Sumando las dos noticias, surge una conclusión rotunda: el exilio se ha demostrado el único camino posible para proteger la libertad de muchos independentistas, y la única opción para conseguir driblar la represión judicial española. Y hay que recordarlo porque durante mucho tiempo, desde filas independentistas y republicanas, se ha despreciado, caricaturizado e incluso criticado el papel de Puigdemont en la lucha internacional, aunque ha sido la única opción para mantener viva la causa catalana. En este sentido, el retorno del president adquiere una enorme importancia, porque cierra una etapa de resistencia con éxito, y permite abrir una etapa nueva de lucha en la causa de nuestra libertad.
El diablo está en los detalles, y los de este cartel son bien jugosos: internacionalismo rancio, aceptación del velo opresor islámico y desaparición total de cualquier identificación catalana
Con respecto a la causa catalana, una última cuestión que podría parecer menor, pero que es el síntoma inequívoco del proceso de desnacionalización que nunca se detiene y que a menudo se perpetra desde las llamadas filas progresistas. La última, el cartel de Sant Jordi escogido este año por el Ayuntamiento de Barcelona. Diseñado por el diseñador Pau Gasol Valls, tiene todos los elementos de una fiesta amorfa, sin ningún símbolo identitario que la vincule a una cultura y a una nación, ni siquiera una simple bandera institucional y bien ordenadita. Solo personas que pasan por las Ramblas y que podrían pertenecer a cualquier ciudad de cualquier país, en la línea políticamente correcta de una Barcelona sin patria, ni memoria. Tan solo un detalle que no puede faltar en la corrección política: una de las personas dibujadas es una mujer que lleva un hiyab y este es el único símbolo identificable, convertido en la metáfora de la progresía multicultural, multibuenista y multipuñetas. El hiyab sí que se puede poner en un cartel de Sant Jordi, pero una bandera, Dios me libre, no fuera que pareciera demasiado catalán.
¿Es menor? Probablemente, no en balde hay gestos más graves que erosionan y dañan nuestra identidad, pero ya sabemos que el diablo está en los detalles, y los de este cartel son bien jugosos: internacionalismo rancio, aceptación del velo opresor islámico y desaparición total de cualquier identificación catalana, y así vamos reduciendo las señas de identidad propias al capítulo de "coros y danzas". No, no es menor, es intencionado y la intención es bien clara, en un proceso de desnacionalización de Catalunya, a la vez que se consolida minuciosamente la españolización.
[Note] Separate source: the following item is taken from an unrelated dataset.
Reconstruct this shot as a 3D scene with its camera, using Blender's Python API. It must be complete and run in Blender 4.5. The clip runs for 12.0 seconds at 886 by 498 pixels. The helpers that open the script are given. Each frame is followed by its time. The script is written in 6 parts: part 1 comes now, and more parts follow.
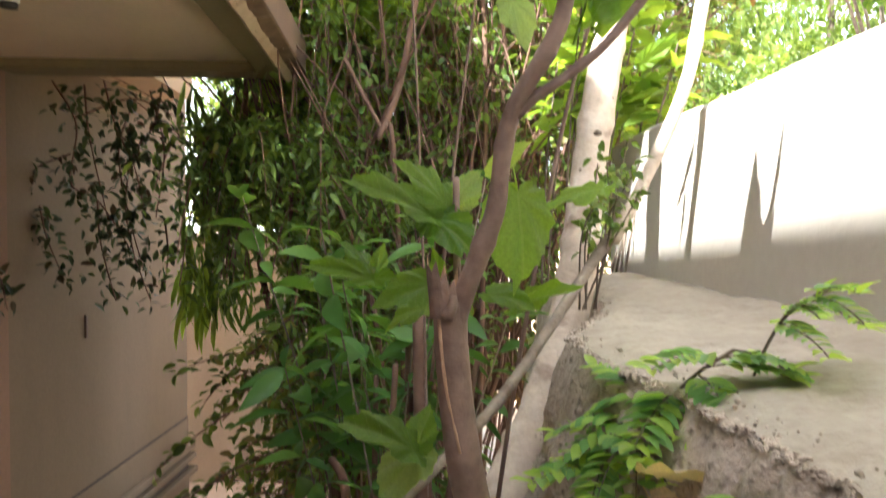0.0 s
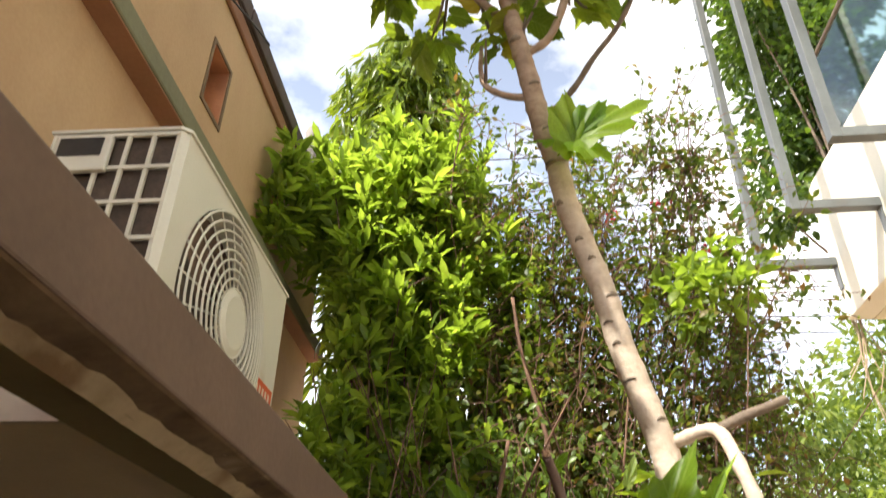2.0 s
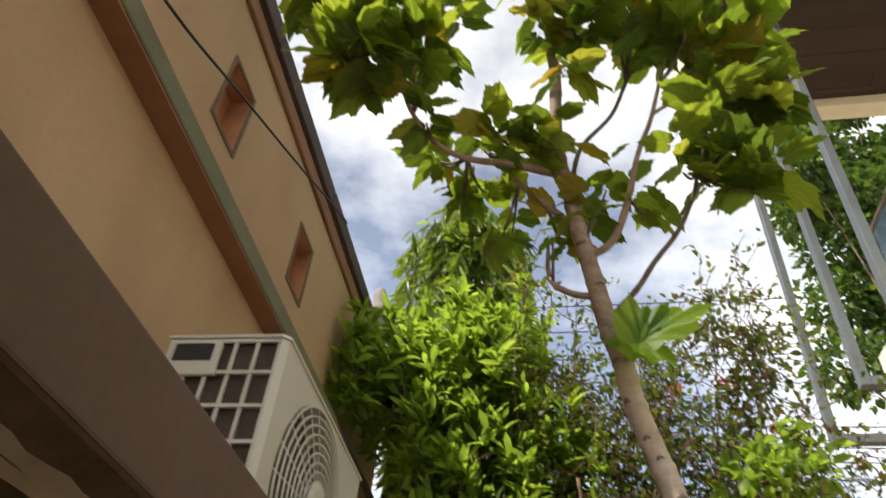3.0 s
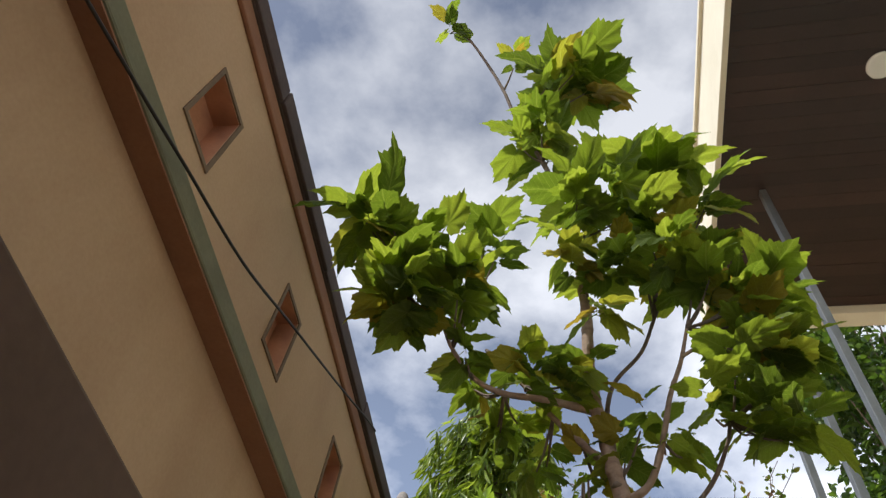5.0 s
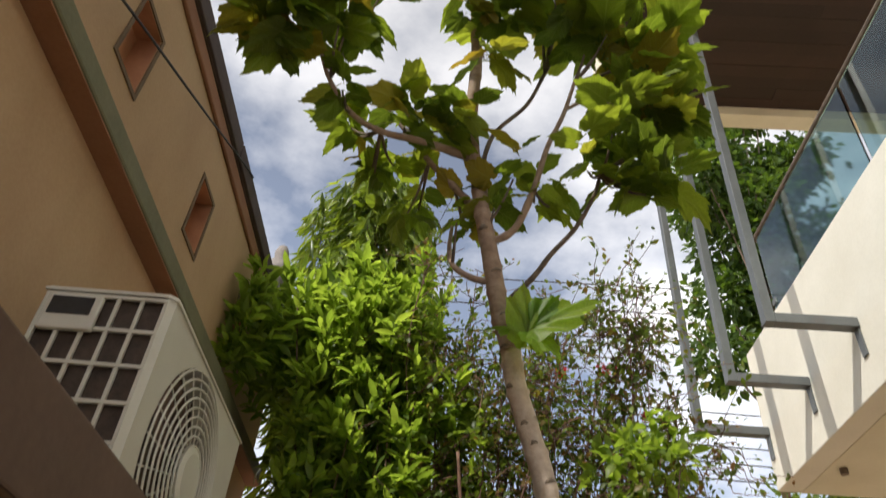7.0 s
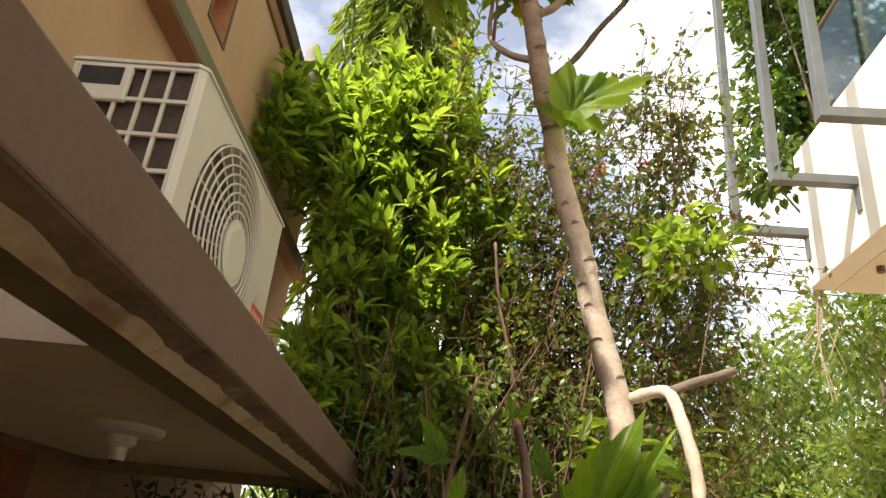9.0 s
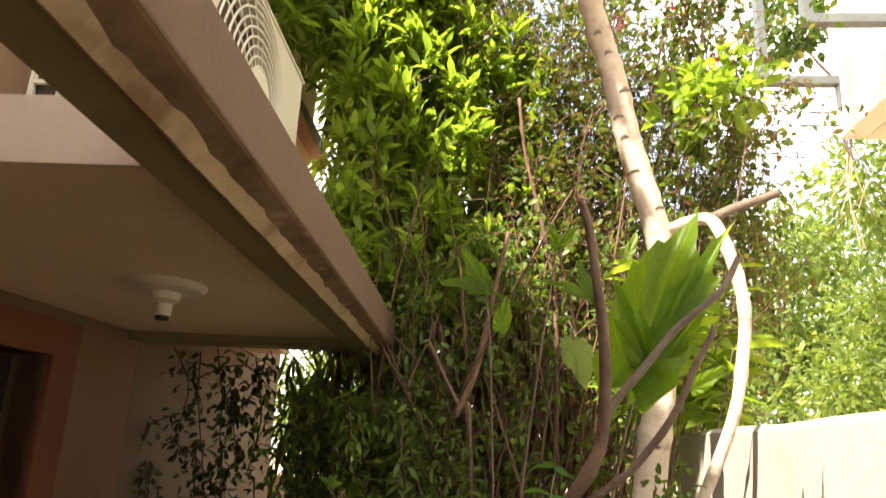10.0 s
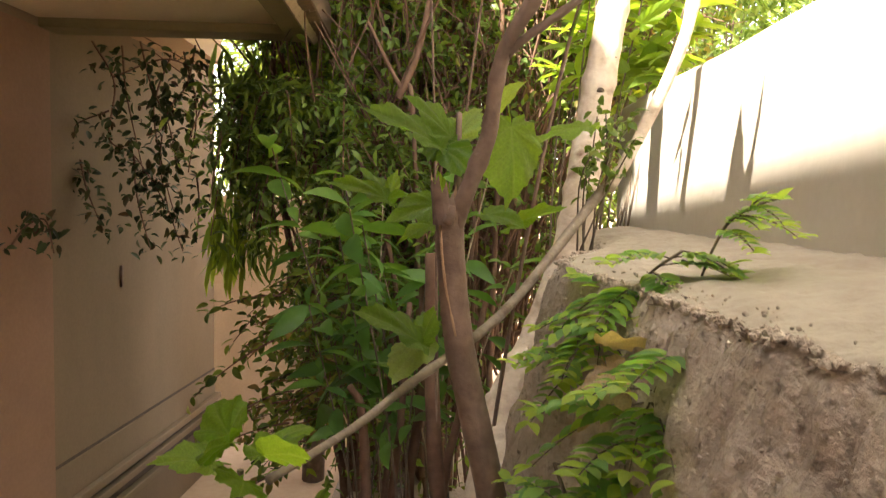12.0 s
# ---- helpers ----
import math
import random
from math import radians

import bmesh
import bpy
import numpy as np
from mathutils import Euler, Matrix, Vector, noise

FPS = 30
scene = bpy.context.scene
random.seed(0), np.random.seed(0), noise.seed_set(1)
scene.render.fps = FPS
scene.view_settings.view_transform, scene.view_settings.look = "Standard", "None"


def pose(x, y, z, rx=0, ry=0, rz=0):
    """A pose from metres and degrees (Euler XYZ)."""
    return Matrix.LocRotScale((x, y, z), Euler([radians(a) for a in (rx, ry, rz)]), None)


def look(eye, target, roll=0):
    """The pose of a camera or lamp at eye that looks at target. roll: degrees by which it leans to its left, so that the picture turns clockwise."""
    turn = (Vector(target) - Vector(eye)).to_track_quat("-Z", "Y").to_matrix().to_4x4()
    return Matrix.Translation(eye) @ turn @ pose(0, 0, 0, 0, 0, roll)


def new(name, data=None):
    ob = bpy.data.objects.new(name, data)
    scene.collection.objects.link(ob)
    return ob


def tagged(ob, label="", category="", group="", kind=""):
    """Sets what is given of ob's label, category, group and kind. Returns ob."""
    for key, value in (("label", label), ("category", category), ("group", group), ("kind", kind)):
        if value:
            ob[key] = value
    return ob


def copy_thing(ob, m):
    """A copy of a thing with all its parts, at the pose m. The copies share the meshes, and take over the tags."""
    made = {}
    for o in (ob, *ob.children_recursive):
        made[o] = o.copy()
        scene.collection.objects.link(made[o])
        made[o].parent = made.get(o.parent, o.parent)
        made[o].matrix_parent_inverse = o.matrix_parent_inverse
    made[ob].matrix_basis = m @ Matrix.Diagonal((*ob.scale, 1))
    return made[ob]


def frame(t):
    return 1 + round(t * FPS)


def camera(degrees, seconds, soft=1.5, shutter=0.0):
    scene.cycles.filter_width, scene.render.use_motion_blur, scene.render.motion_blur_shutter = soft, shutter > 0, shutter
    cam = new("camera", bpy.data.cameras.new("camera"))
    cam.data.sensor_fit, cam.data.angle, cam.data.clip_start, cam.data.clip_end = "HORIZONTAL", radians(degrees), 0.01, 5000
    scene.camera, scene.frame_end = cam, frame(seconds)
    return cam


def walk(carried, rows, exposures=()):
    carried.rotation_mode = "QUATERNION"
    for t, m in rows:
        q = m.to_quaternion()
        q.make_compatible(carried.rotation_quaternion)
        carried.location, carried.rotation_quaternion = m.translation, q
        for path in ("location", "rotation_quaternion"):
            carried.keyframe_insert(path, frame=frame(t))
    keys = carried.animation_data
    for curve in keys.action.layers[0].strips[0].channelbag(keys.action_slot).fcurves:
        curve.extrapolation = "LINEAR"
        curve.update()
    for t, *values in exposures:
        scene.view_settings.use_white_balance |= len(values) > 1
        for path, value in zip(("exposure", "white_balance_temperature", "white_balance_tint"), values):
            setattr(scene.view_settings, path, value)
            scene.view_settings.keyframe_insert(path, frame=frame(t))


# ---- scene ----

En este sentido, hay que recordar una evidencia: la lucha de muchos de nosotros no nace de la voluntad de tener un estado, sino de salvar la nación, agredida por todos los flancos desde hace tres siglos. El estado puede ser la solución, pero la causa es la nación, su identidad, su lengua, su memoria. Si perdemos la nación, de poco servirá tener el estado. No equivoquemos, pues, el sentido de la lucha.